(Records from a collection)

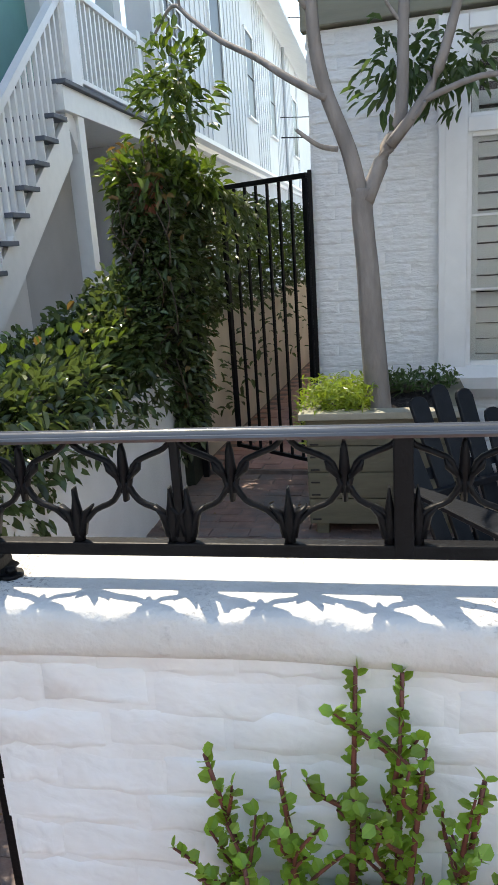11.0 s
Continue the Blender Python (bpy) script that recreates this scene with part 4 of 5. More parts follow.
limb([(-7.345, 4.17, 2.35), (-7.45, 4.12, 2.5), (-7.45, 4.1, 2.72)], 0.010, 0.004, "twig", 6)
limb([(-7.02, 3.98, 2.84), (-6.85, 3.9, 2.93), (-6.63, 3.85, 2.90)], 0.009, 0.003, "twig", 6)


def twigs(base, way, count, length, level=2, r=0.004):
    for _ in range(count):
        d = (Vector(way) + Vector((rng.gauss(0, 0.6), rng.gauss(0, 0.6), rng.gauss(0, 0.5)))).normalized()
        L = length * rng.uniform(0.6, 1.2)
        p0 = Vector(base)
        p1 = p0 + d * L * 0.5 + Vector((rng.gauss(0, 0.02), rng.gauss(0, 0.02), rng.gauss(0, 0.02)))
        p2 = p1 + (d + Vector((rng.gauss(0, 0.3), rng.gauss(0, 0.3), rng.gauss(0, 0.3)))).normalized() * L * 0.5
        part("twig", tube(bmesh.new(), [p0, p1, p2], [r, r * 0.7, r * 0.35], 4), M_TWIG, tree)
        if level > 0:
            twigs(p1, d, 2, L * 0.55, level - 1, r * 0.6)


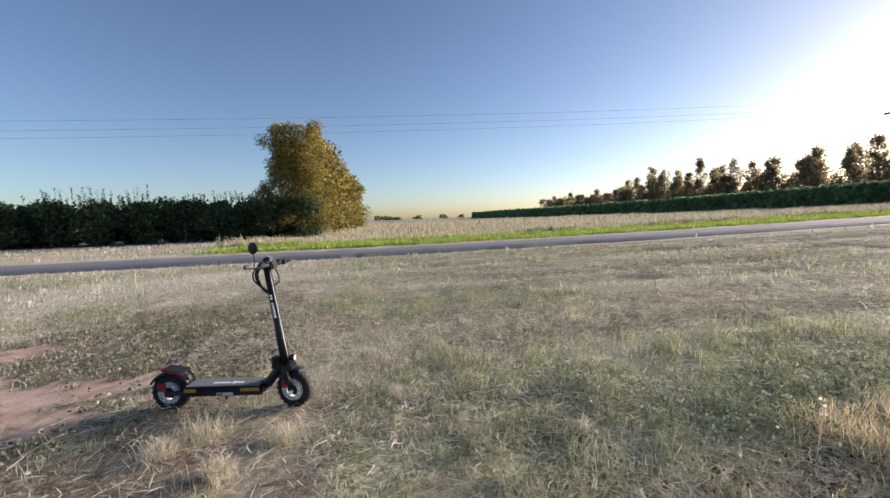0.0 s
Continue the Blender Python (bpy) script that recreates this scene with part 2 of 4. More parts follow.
def mesh_of(name, verts, faces, material, smooth=False):
    """A mesh from arrays: faces all of one length."""
    me = bpy.data.meshes.new(name)
    verts, faces = np.asarray(verts, np.float32), np.asarray(faces, np.int32)
    k = faces.shape[1]
    me.vertices.add(len(verts))
    me.vertices.foreach_set("co", verts.ravel())
    me.loops.add(faces.size)
    me.loops.foreach_set("vertex_index", faces.ravel())
    me.polygons.add(len(faces))
    me.polygons.foreach_set("loop_start", np.arange(0, faces.size, k, dtype=np.int32))
    if smooth:
        me.polygons.foreach_set("use_smooth", np.ones(len(faces), bool))
    me.update(calc_edges=True)
    me.materials.append(material)
    return me


def part(name, bm, material, parent, label="", smooth=False, m=None):
    """One mesh object under a thing or a part; bm: a bmesh or a mesh."""
    if isinstance(bm, bmesh.types.BMesh):
        me = bpy.data.meshes.new(name)
        for f in bm.faces:
            f.smooth = smooth
        bm.to_mesh(me)
        bm.free()
        me.materials.append(material)
    else:
        me = bm
    ob = new(name, me)
    ob.parent = parent
    if m is not None:
        ob.matrix_basis = m
    return tagged(ob, label)


def block(x0, x1, y0, y1, z0, z1, bevel=0.0, segments=1):
    bm = bmesh.new()
    bmesh.ops.create_cube(bm, size=1)
    for v in bm.verts:
        v.co = Vector(((x0 + x1) / 2 + v.co.x * (x1 - x0), (y0 + y1) / 2 + v.co.y * (y1 - y0), (z0 + z1) / 2 + v.co.z * (z1 - z0)))
    if bevel:
        bmesh.ops.bevel(bm, geom=bm.edges[:], offset=bevel, segments=segments, affect="EDGES")
    return bm


def tube(path, radii, sides=8, cap=True):
    """A bent, tapered tube through the points of path."""
    bm = bmesh.new()
    pts = [Vector(p) for p in path]
    if isinstance(radii, (int, float)):
        radii = [radii] * len(pts)
    rings, side = [], None
    for i, p in enumerate(pts):
        d = (pts[min(i + 1, len(pts) - 1)] - pts[max(i - 1, 0)]).normalized()
        if side is None:
            side = d.orthogonal().normalized()
        side = (side - d * side.dot(d)).normalized()
        up = d.cross(side)
        rings.append([bm.verts.new(p + radii[i] * (math.cos(a) * side + math.sin(a) * up)) for a in (2 * math.pi * k / sides for k in range(sides))])
    for a, b in zip(rings, rings[1:]):
        for k in range(sides):
            bm.faces.new((a[k], a[(k + 1) % sides], b[(k + 1) % sides], b[k]))
    if cap:
        bm.faces.new(rings[0][::-1])
        bm.faces.new(rings[-1])
    return bm


def lathe(profile, axis="y", sides=28, closed=False):
    """Turns (along, radius) pairs about an axis."""
    bm = bmesh.new()
    rings = []
    for along, r in profile:
        ring = []
        for k in range(sides):
            a = 2 * math.pi * k / sides
            c, s = r * math.cos(a), r * math.sin(a)
            ring.append(bm.verts.new((c, along, s) if axis == "y" else (along, c, s) if axis == "x" else (c, s, along)))
        rings.append(ring)
    pairs = list(zip(rings, rings[1:])) + ([(rings[-1], rings[0])] if closed else [])
    for a, b in pairs:
        for k in range(sides):
            bm.faces.new((a[k], a[(k + 1) % sides], b[(k + 1) % sides], b[k]))
    if not closed:
        bm.faces.new(rings[0])
        bm.faces.new(rings[-1])
    bmesh.ops.recalc_face_normals(bm, faces=bm.faces[:])
    return bm


# ---- the lie of the land ----
def smooth_step(v):
    v = np.clip(v, 0, 1)
    return v * v * (3 - 2 * v)


def soft_noise(x, y, scale, seed):
    x, y = np.asarray(x, np.float32), np.asarray(y, np.float32)
    r = np.random.RandomState(seed)
    out = np.zeros_like(x)
    for k in range(7):
        a, ph = r.uniform(0, 2 * math.pi), r.uniform(0, 2 * math.pi)
        f = r.uniform(0.5, 1.9) / scale
        out = out + np.sin((np.cos(a) * x + np.sin(a) * y) * f * 2 * math.pi + ph + 1.3 * np.sin(f * 3 * (np.sin(a) * x - np.cos(a) * y) + ph * 2))
    return out / 7 * 1.8


def near_line(x, y, pts):
    """Distance to a line through the points."""
    best = np.full(np.shape(x), 1e9)
    for (ax, ay), (bx, by) in zip(pts, pts[1:]):
        dx, dy = bx - ax, by - ay
        t = np.clip(((x - ax) * dx + (y - ay) * dy) / (dx * dx + dy * dy), 0, 1)
        best = np.minimum(best, np.hypot(x - ax - t * dx, y - ay - t * dy))
    return best


ROAD_NEAR, ROAD_FAR = 10.6, 14.5
TRACK = [(-1.4, -90), (-1.4, -25), (-1.8, -15), (-2.6, -10), (-3.6, -6.6), (-4.2, -4), (-4.7, -2), (-6.3, -0.4), (-10.5, 0.2), (-20, 1.0), (-50, 4.0)]
TRACK_OUT = [(-5.0, -1.5), (-7.0, 1.5), (-11, 3.2), (-22, 4.2), (-50, 6.5)]
BRANCH = [(-4.6, -0.6), (-3.2, -0.1), (-1.6, 0.15), (-0.4, 0.0), (0.5, -0.5), (1.4, -0.85)]
BRANCH_2 = [(-4.8, 0.5), (-2.5, 1.3), (-0.5, 1.2), (0.6, 0.9)]


def swath_line(x, y):
    """Runs across the mown swaths of the roadside strip."""
    return y + 0.03 * x + 0.22 * soft_noise(x, y, 15, 24) + 0.08 * soft_noise(x, y, 3.5, 25)


def land(x, y):
    """Height of the ground."""
    x, y = np.asarray(x, float), np.asarray(y, float)
    rise = 2.6 * smooth_step((x - 4) / 175) ** 0.75 * np.exp(-np.maximum(0, y - 20) / 60)
    near = np.exp(-(x * x + y * y) / 900)
    lumps = 0.004 * soft_noise(x, y, 1.3, 3) * near + 0.010 * soft_noise(x, y, 5.0, 4) * np.exp(-(x * x + y * y) / 4000)
    flat = smooth_step((np.abs(y - 12.4) - 2.2) / 2.0)
    ruts = -0.03 * np.exp(-(near_line(x, y, TRACK) / 0.9) ** 2) * near
    mown = 0.022 * np.sin(swath_line(x, y) * 2 * math.pi / 1.5) * smooth_step((x - 3.2) / 2.5) * smooth_step((y + 1.6) / 0.8) * smooth_step((9.8 - y) / 1.0)
    mown = mown * np.exp(-np.hypot(x, y) / 40)
    hump = 0.035 * smooth_step((near_line(x, y, TRACK) - 1.2) / 0.8) * smooth_step((2.4 - near_line(x, y, TRACK)) / 0.8) * near
    return rise + (lumps + ruts + mown + hump) * flat - 0.02 * flat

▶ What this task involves
Only lines holding the string "with" are wanted; gather each one from the entries above.

▶ Exercise output
Continue the Blender Python (bpy) script that recreates this scene with part 4 of 5. More parts follow.
Continue the Blender Python (bpy) script that recreates this scene with part 2 of 4. More parts follow.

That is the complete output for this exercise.